Cloudiness: During the monsoon season, and for brief spells of a day or two in association with passing disturbances in winter, heavily clouded or overcast skies prevail. During the rest of the year, the skies are mostly clear or lightly clouded.

Winds: Winds are in general very light with a slight increase in force in the late summer and monsoon seasons. The average annual wind blow in the district ranges from 2 to 7.1 km/hrs.

==River system and water resources==

The Ami, the chief tributary of the Rapti, is a stream that commences at a short distance from Rapti in Rasulpur and issues from a large tract of paddy land.

The lakes of the district are numerous and several are of considerable size. They are most commonly formed by the changes in the river channels, while in other cases the natural depressions in which the surface of water collects, are generally due in some measure to fluvial action. The largest and the most celebrated lake in the district is the Bakhira or Badhanchh Tal, sometimes called the Moti Jhil, which lies on the eastern borders of the district between Bakhira and Mehdawal. This lake, though seldom more than two meters in depth, covers a very large area of about 12 km. long and 4 km. broad. The water in the lake is largely derived from the overflow from Rapti.

==Transport==
===Road===
NH 27 and NH 28A pass through Khalilabad.(Ragadganj)

===Railway===
Railway Station Khalilabad is on the Gorakhpur-Lucknow line.

===Airlines===
The nearest airport is in Gorakhpur. It is approximately an hour-long drive from Khalilabad.

==Demographics==
Khalilabad is a Nagar Palika Parishad city in the district of Sant Kabir Nagar, Uttar Pradesh. The Khalilabad city is divided into 25 wards for which elections are held every 5 years. The Khalilabad Nagar Palika Parishad has a population of 47,847 of which 25,154 are males while 22,693 are females as per a report released by Census India 2011.
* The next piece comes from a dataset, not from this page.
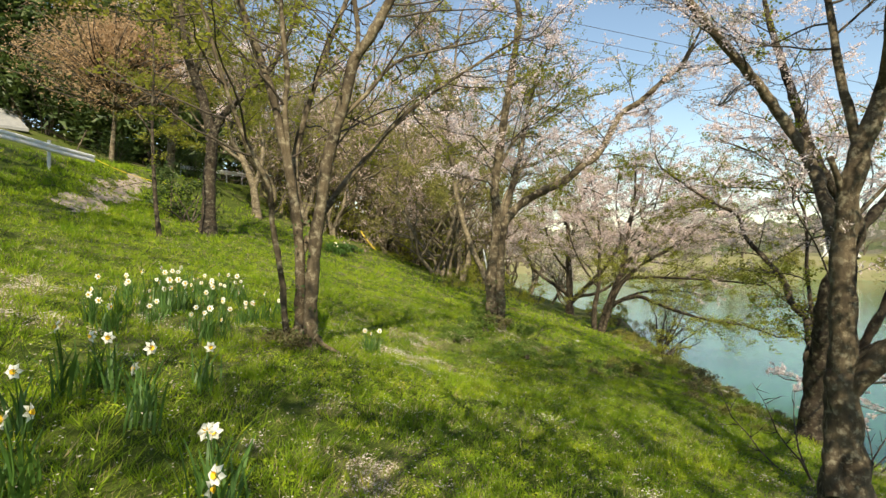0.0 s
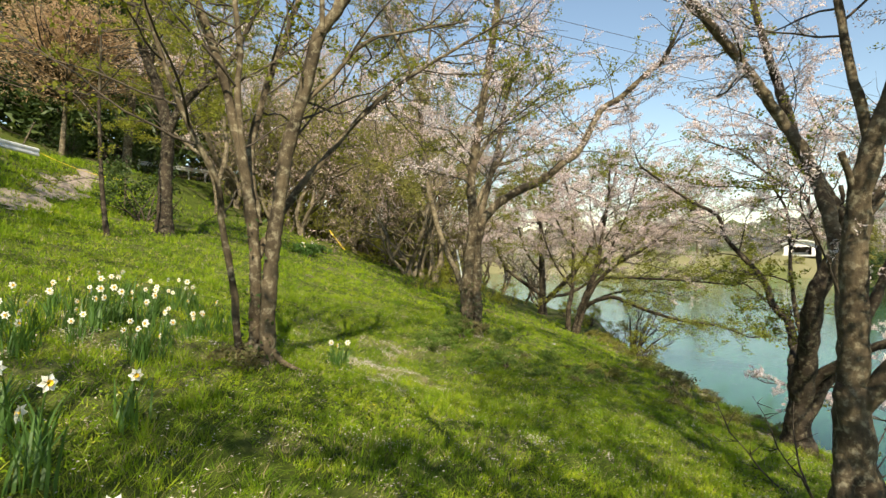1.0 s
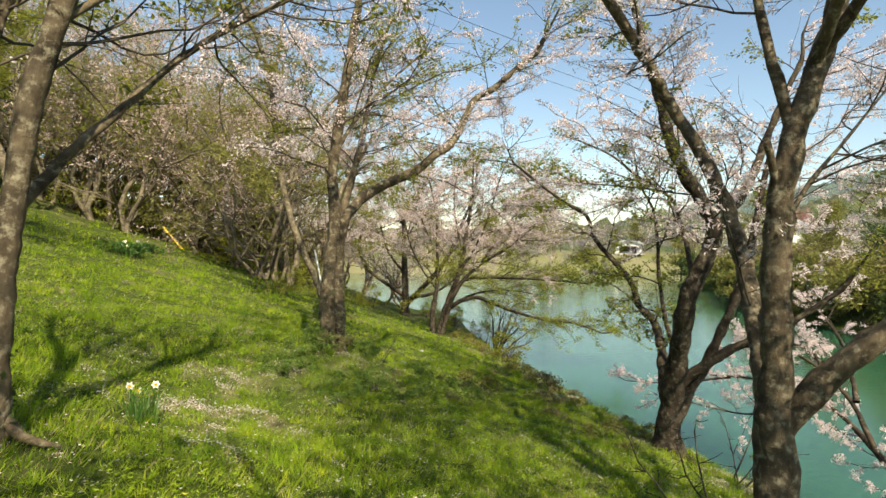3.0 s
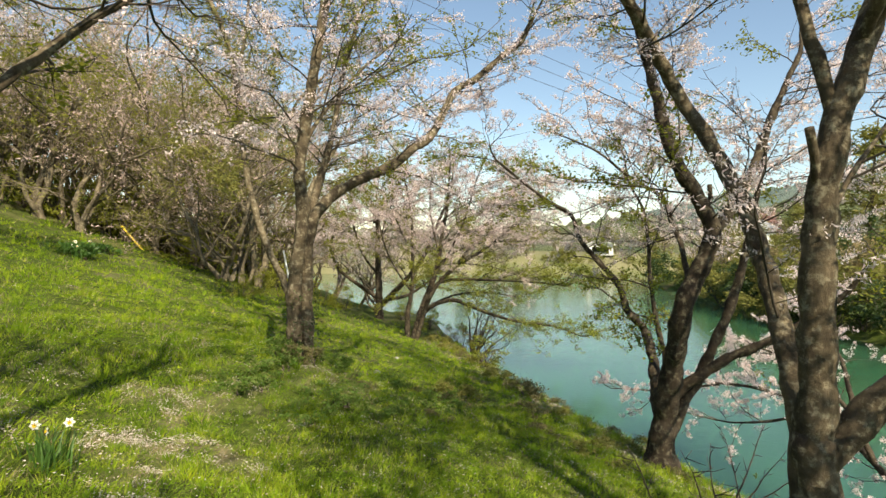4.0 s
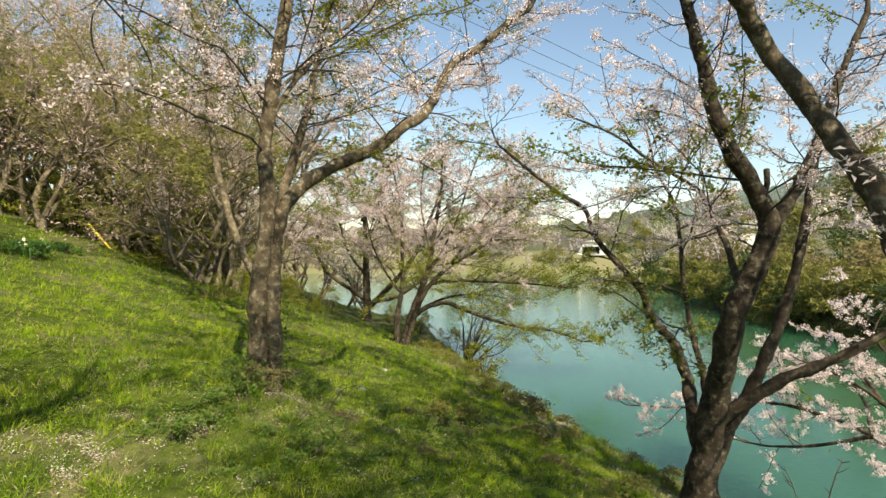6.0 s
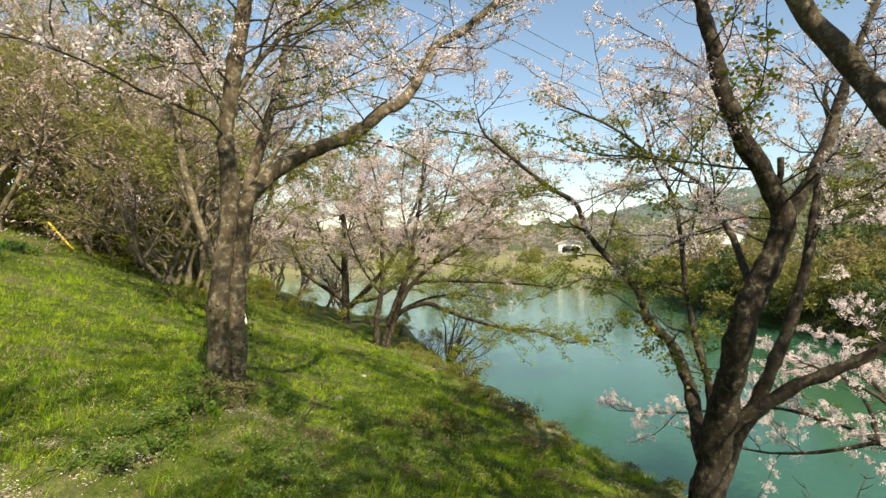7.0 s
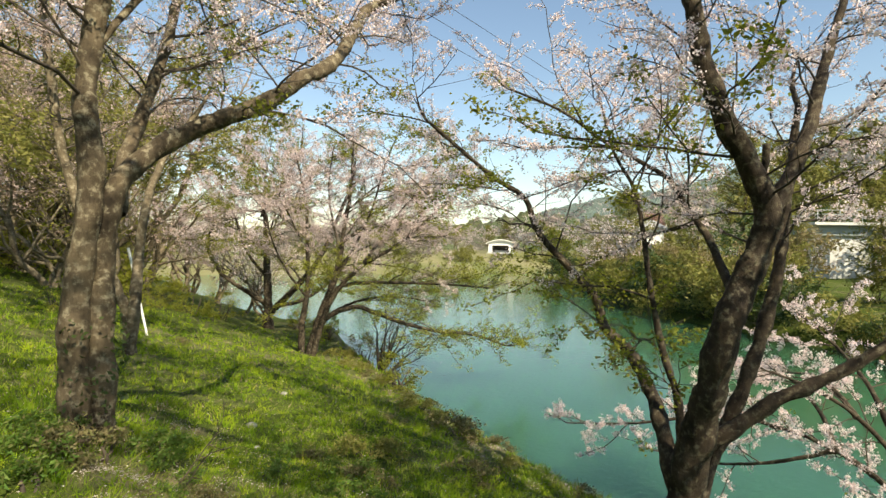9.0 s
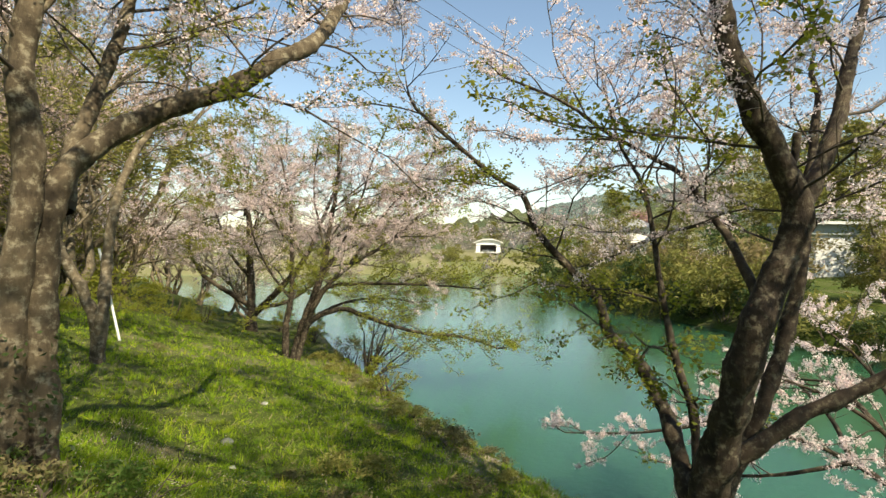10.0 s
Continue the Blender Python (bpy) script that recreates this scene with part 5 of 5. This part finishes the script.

The population of children aged 0-6 is 6274, which is 13.11% of the total population of Khalilabad (NPP). In Khalilabad Nagar Palika Parishad, the female sex ratio is 902, compared to the state average of 912. Moreover, the child sex ratio in Khalilabad is around 900 compared to the Uttar Pradesh state average of 902. The literacy rate of Khalilabad City is 82.06%, which is higher than the state average of 67.68%. In Khalilabad, male literacy is around 88.68% while the female literacy rate is 74.72%.

Khalilabad Nagar Palika Parishad has total administration of over 7,291 houses to which it supplies basic amenities like water and sewerage. It is also authorized to build roads within Nagar Palika Parishad limits and impose taxes on properties coming under its jurisdiction.